Penny asks: What happens when there’s no more water?
Black Wolf (2025 by Louis Penny is part two of the project beginning with Grey Wolf (2023), a book I found surprisingly flat and predictable, a book of eco-terrorism (a foiled attempt to poison the water supply of Montreal, a story of which I, as an environmentalist, should have loved). This plot reaches across several domains, including the Montreal mafia, an assassination plot to kill Gamache that damages his hearing, the second-highest-ranked Canadian Mountie, widespread corruption. The early Penny books are Three Pines-focused, with lots of fine food and drink and sweet characters. As Penny wrote on in her series, the outside world increasingly intruded on Three Pines. The later books are tales of dire existential threats, which I really do appreciate, generally.
I have been reading dozens of tightly constructed Maigret novels by Simenon, a quarter of the length of Penny’s books. In Dark Wolf we recap Grey Wolf in the first quarter of the book and we learn that Something is Going To Happen. Honestly, this takes us up to about halfway of a very big book. In this time we learn that that first threat of the Poisoning Plot, in Grey Wolf, may have just been the tip of the iceberg! But what else can it be?! When we finally snowshoe into action, we see some of the backdrops for this story include Climate Change criminals, politicians in league with businessmen who would allow thirty times the amount of pollution into the environment as is healthfully allowable, the boys of the Tar Sands and endless mining for short term profits. Corruption that may extend to the Prime Minister’s office and the White House. Penny underscores here that perhaps the key existential challenge at the moment is water safety. We already know the UN has declared fresh water an International Emergency. We already know that the majority of the tens of millions migrating around the planet are leaving waterless (and thus food scarce) homes.

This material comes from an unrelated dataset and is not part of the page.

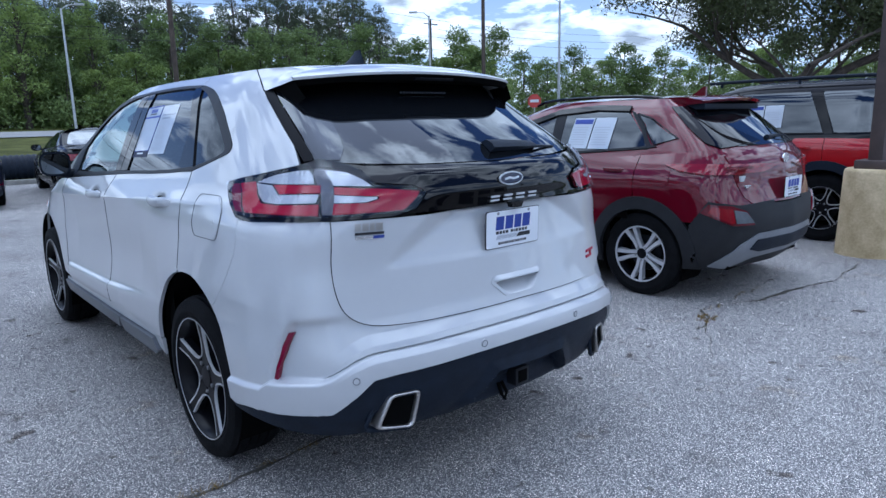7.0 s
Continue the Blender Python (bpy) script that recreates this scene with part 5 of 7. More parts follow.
def hero_top():
    """Roof, spoiler, bonnet, nose, inner shell and cabin."""
    arches = [(ARCH_R[0], ARCH_R[1]), (ARCH_F[0], ARCH_F[1])]
    keep = lambda c: True
    part("inner_shell", shell(hero, [0.20, 0.30, 0.37, 0.42, 0.5, 0.6, 0.7, 0.8, 0.9, 1.0, 1.06, 1.12], 0.055, lambda c: c.y > -0.55 or c.z > 0.37, arches, 0.42), M["dark"], SUV)
    bm = boxed(-0.62, 0.62, -0.75, 3.4, 0.26, 0.30)
    part("floor_pan", bm, M["dark"], SUV)
    # roof skin
    bm = bmesh.new()
    ys = np.linspace(-0.34, 1.60, 22)
    rows = []
    for y in ys:
        half = hero.side(y, 1.699)
        rows.append([bm.verts.new((half * k, y, 1.699 + 0.030 * (1 - abs(k) ** 2.3) * math.sin(math.pi * min(1, max(0, (y + 0.75) / 2.6))) ** 0.5 - (0.05 * max(0, (y - 1.0) / 0.7) ** 2))) for k in np.linspace(-1, 1, 17)])
    for a, b in zip(rows, rows[1:]):
        for i in range(16):
            bm.faces.new((a[i], a[i + 1], b[i + 1], b[i]))
    part("roof", bm, M["white"], SUV, "white roof", 60)
    bm = bmesh.new()
    rows = []
    for y in np.linspace(-0.30, 1.5, 8):
        half = hero.side(y, 1.66) - 0.03
        rows.append([bm.verts.new((half * k, y, 1.655 + 0.03 * (1 - k * k))) for k in np.linspace(-1, 1, 7)])
    for a, b in zip(rows, rows[1:]):
        for i in range(6):
            bm.faces.new((a[i], a[i + 1], b[i + 1], b[i]))
    part("headliner", bm, M["dash"], SUV)
    # windscreen
    ws = [(0.66, 1.16), (0.64, 1.35), (0.58, 1.55), (0.50, 1.66), (0, 1.68)]
    g = part("windscreen", sheet([(0, 1.13)] + ws + [(-x, z) for x, z in ws[::-1]][1:], hero.fore, 0.08, -0.004, 0.0), M["glass"], SUV, "windscreen")
    g.visible_shadow = False
    # bonnet
    bm = bmesh.new()
    rows = []
    for y in np.linspace(2.42, 3.58, 14):
        zed = np.interp(y, [2.2, 2.5, 2.8, 3.2, 3.42, 3.58], [1.128, 1.10, 1.047, 0.967, 0.902, 0.82])
        half = hero.side(y, zed)
        rows.append([bm.verts.new((half * k, y + 0.10 * (1 - k * k), zed + 0.055 * (1 - abs(k) ** 2.5) - 0.01 * abs(k) ** 8)) for k in np.linspace(-1, 1, 17)])
    for a, b in zip(rows, rows[1:]):
        for i in range(16):
            bm.faces.new((a[i], a[i + 1], b[i + 1], b[i]))
    part("bonnet", bm, M["white"], SUV, "white bonnet", 60)
    part("front_bumper", sheet([(-0.80, 0.36), (0.80, 0.36), (0.80, 0.80), (0.5, 0.84), (-0.5, 0.84), (-0.80, 0.80)], hero.fore, 0.08, 0.0, 0.02), M["white"], SUV)
    part("grille", sheet([(-0.5, 0.52), (0.5, 0.52), (0.56, 0.78), (-0.56, 0.78)], hero.fore, 0.08, 0.006, 0.012), M["gloss"], SUV, "gloss black grille")
    part("cowl", boxed(-0.70, 0.70, 2.36, 2.72, 1.06, 1.115, 0.01), M["plastic"], SUV)
    # spoiler
    w0 = hero.side(-0.33, 1.699)

    def lip(k):
        """The rear edge of the spoiler: half width, y and z."""
        return 0.612 * k, SPOILER_Y + 0.012 + 0.055 * k * k + 0.083 * k ** 8, SPOILER_Z - 0.030 * k * k

    bm = bmesh.new()
    rows = []
    for k in np.linspace(-1, 1, 25):
        xl, yl, zl = lip(k)
        zt = 1.699 + 0.030 * (1 - abs(k) ** 2.3) * 0.697
        prof = [(w0 * k, -0.33, zt)]
        for q in (0.3, 0.6, 0.85):
            prof.append((w0 * k + (xl - w0 * k) * q, -0.33 + (yl + 0.33) * q, zt + (zl - zt) * q + 0.014 * math.sin(math.pi * q)))
        prof += [(xl, yl + 0.012, zl + 0.004), (xl, yl, zl - 0.003), (xl, yl + 0.003, zl - 0.013)]
        rows.append([bm.verts.new(p) for p in prof])
    for a, b in zip(rows, rows[1:]):
        for i in range(6):
            bm.faces.new((a[i], a[i + 1], b[i + 1], b[i]))
    sp = part("spoiler", bm, M["white"], SUV, "white roof spoiler", 40)
    for sg in (-1, 1):
        on = lambda y, z: Vector((sg * hero.side(y, z), y, z))
        xl, yl, zl = lip(1.0)
        top = [(w0, -0.33, 1.699)] + [(w0 + (xl - w0) * q, -0.33 + (yl + 0.33) * q, 1.699 + (zl - 1.699) * q + 0.014 * math.sin(math.pi * q)) for q in (0.3, 0.6, 0.85)] + [(xl, yl + 0.012, zl + 0.004)]
        low = [on(-0.10, 1.699), on(-0.15, 1.678), on(-0.20, 1.655), on(-0.298, 1.596), Vector((sg * xl, yl + 0.003, zl - 0.013))]
        bm = bmesh.new()
        rows = []
        for a, b in zip(top, low):
            a = Vector((sg * a[0], a[1], a[2]))
            rows.append([bm.verts.new(a.lerp(b, q) if rows else on(-0.33 + 0.23 * q, 1.699)) for q in (0, 0.25, 0.5, 0.75, 1)])
        for a, b in zip(rows, rows[1:]):
            for i in range(4):
                bm.faces.new((a[i], a[i + 1], b[i + 1], b[i]))
        part("spoiler_cheek", bm, M["white"], sp, "white spoiler cheek", 60)
        bm = bmesh.new()
        tube(bm, [p + Vector((sg * 0.001, -0.001, 0.001)) for p in low[:4]], 0.0022, 6)
        part("spoiler_seam", bm, M["dark"], sp)
    bm = bmesh.new()
    rows = []
    for k in np.linspace(-1, 1, 25):
        xl, yl, zl = lip(k)
        prof = [(xl * 0.995, yl + 0.004, zl - 0.012), (xl * 0.985, yl + 0.02, zl - 0.036), (xl * 0.975, -0.50 + 0.06 * k * k, 1.632 - 0.006 * k * k), (0.57 * k, -0.36, 1.632)]
        rows.append([bm.verts.new(p) for p in prof])
    for a, b in zip(rows, rows[1:]):
        for i in range(3):
            bm.faces.new((a[i], a[i + 1], b[i + 1], b[i]))
    for sg, row in ((-1, rows[0]), (1, rows[-1])):
        x0 = row[0].co.x
        foot = [bm.verts.new(p) for p in ((sg * 0.588, -0.555, 1.560), (sg * 0.590, -0.48, 1.530), (sg * 0.603, -0.36, 1.575), (sg * 0.616, -0.300, 1.600))]
        bm.faces.new((row[0], foot[0], foot[1], foot[2], foot[3]))
    part("spoiler_underside", bm, M["dark"], sp, "black spoiler underside", 40)
    part("brake_light", boxed(-0.11, 0.11, SPOILER_Y + 0.012, SPOILER_Y + 0.03, SPOILER_Z - 0.040, SPOILER_Z - 0.028, 0.003), M["seal"], sp, "high brake light")
    bm = bmesh.new()
    x = -0.130
    for w in (0.012, 0.010, 0.009, 0.008, 0.013, 0.011, 0.009, 0.012, 0.010, 0.006, 0.011, 0.009, 0.012, 0.008, 0.010, 0.009, 0.012, 0.014):
        y, z = hero.rear(x, 1.580) - 0.004, 1.580
        box(bm, x, x + w, y - 0.0012, y, z, z + 0.008)
        x += w + 0.0045
    tagged(part("pale_marks", bm, M["faint"], sp, "pale line of small marks"), kind="stuff")
    # antenna fin
    bm = bmesh.new()
    rows = []
    for k in np.linspace(0, 1, 7):
        z = 1.735 + 0.075 * k
        half = 0.034 * (1 - k) ** 1.2 + 0.003
        a, b = 0.03 + 0.16 * (1 - k) ** 1.5 - 0.07, -0.10 + 0.01 * k
        rows.append([bm.verts.new(p) for p in ((0, a, z), (half, a * 0.4 + b * 0.6, z), (half * 0.5, b, z), (-half * 0.5, b, z), (-half, a * 0.4 + b * 0.6, z))])
    for a, b in zip(rows, rows[1:]):
        for i in range(5):
            j = (i + 1) % 5
            bm.faces.new((a[i], a[j], b[j], b[i]))
    bm.faces.new(rows[-1])
    part("antenna_fin", bm, M["plastic"], SUV, "black antenna fin", 60)
    # cabin
    part("dashboard", boxed(-0.68, 0.68, 1.95, 2.55, 0.85, 1.17, 0.05, 3), M["dash"], SUV, "dark grey dashboard")
    part("centre_screen", boxed(-0.13, 0.13, 1.90, 1.93, 1.10, 1.25, 0.01), M["gloss"], SUV)
    bm = bmesh.new()
    for k in range(7):
        box(bm, -0.66, -0.57, 1.985 + 0.012 * k, 1.991 + 0.012 * k, 1.168, 1.176, 0.001, 1)
    part("air_vent", bm, M["plastic"], SUV)
    m = Matrix.Translation((-0.38, 1.80, 1.10)) @ Matrix.Rotation(radians(68), 4, "X")
    bm = bmesh.new()
    ring = [m @ Vector((0.185 * math.cos(a), 0.185 * math.sin(a), 0)) for a in np.linspace(0, 2 * math.pi, 33)]
    tube(bm, ring, 0.016, 8, cap=False)
    sw = part("steering_wheel", bm, M["seat"], SUV, "dark steering wheel")
    bm = bmesh.new()
    prism(bm, rounded([(-0.07, -0.07), (0.07, -0.07), (0.09, 0.04), (-0.09, 0.04)], 0.03), 0.04, m)
    for a in (0, 180, 270):
        tube(bm, [m @ Vector((0.05 * math.cos(radians(a)), 0.05 * math.sin(radians(a)), 0.01)), m @ Vector((0.18 * math.cos(radians(a)), 0.18 * math.sin(radians(a)), 0))], 0.014, 6)
    part("wheel_boss", bm, M["dash"], sw)
    for sx in (-0.38, 0.38):
        for y0, nm in ((1.0, "front_seat"), (0.05, "rear_seat")):
            bm = bmesh.new()
            box(bm, sx - 0.25, sx + 0.25, y0, y0 + 0.52, 0.60, 0.76, 0.06, 3)
            st = part(nm, bm, M["seat"], SUV, "dark leather seat")
            bm = boxed(sx - 0.24, sx + 0.24, -0.08, 0.08, 0, 0.62, 0.06, 3)
            bmesh.ops.transform(bm, matrix=Matrix.Translation((0, y0 + 0.02, 0.70)) @ Matrix.Rotation(radians(16), 4, "X"), verts=bm.verts[:])
            part("backrest", bm, M["seat"], st)
            bm = boxed(sx - 0.13, sx + 0.13, -0.05, 0.05, 0, 0.17, 0.04, 3)
            bmesh.ops.transform(bm, matrix=Matrix.Translation((0, y0 - 0.16, 1.33)) @ Matrix.Rotation(radians(10), 4, "X"), verts=bm.verts[:])
            part("headrest", bm, M["seat"], st)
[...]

The US West in particular is drying up. And who has water? Canada. And who has already (in real time) threatened Canada with “annexation” for its natural resources? The US. A few years ago I read Brian Vaughn’s relatively light graphic novel We Stand Guard, about the invasion of Canada by the US over water rights. I thought then, heh, somewhat intriguing, somewhat amusing. The US invading Canada? Get serious. But now the scenario faced in this book seems all too possible at some point in the near future. Now we know Greenland, Venezuela, and other countries are ripe as well for US colonization by the US First Boys. So the story has some relevance!
One focus of this book is also on the wildfires as an added threat to water safety, and another on misinformation, social media craziness: Penny notes thousands believe the Canadian wildfires were set as part of an attack on the US in retaliation for American tariffs, though it is also poisoning Canadian waters.
The thriller plot with a double twist at the end is crazy to me, somewhat confusing, somewhat feasible, somewhat ludicrous, vague and dragging for way too long. A environmental and political thriller format, which doesn't fit the intimate Gamache provincial inspector vibe. Too much, I say. I might just be getting a little tired of Penny, since I should have loved this book for the real environmental terror in it, but I still say three stars, putting me in the vast minority of Penny fans.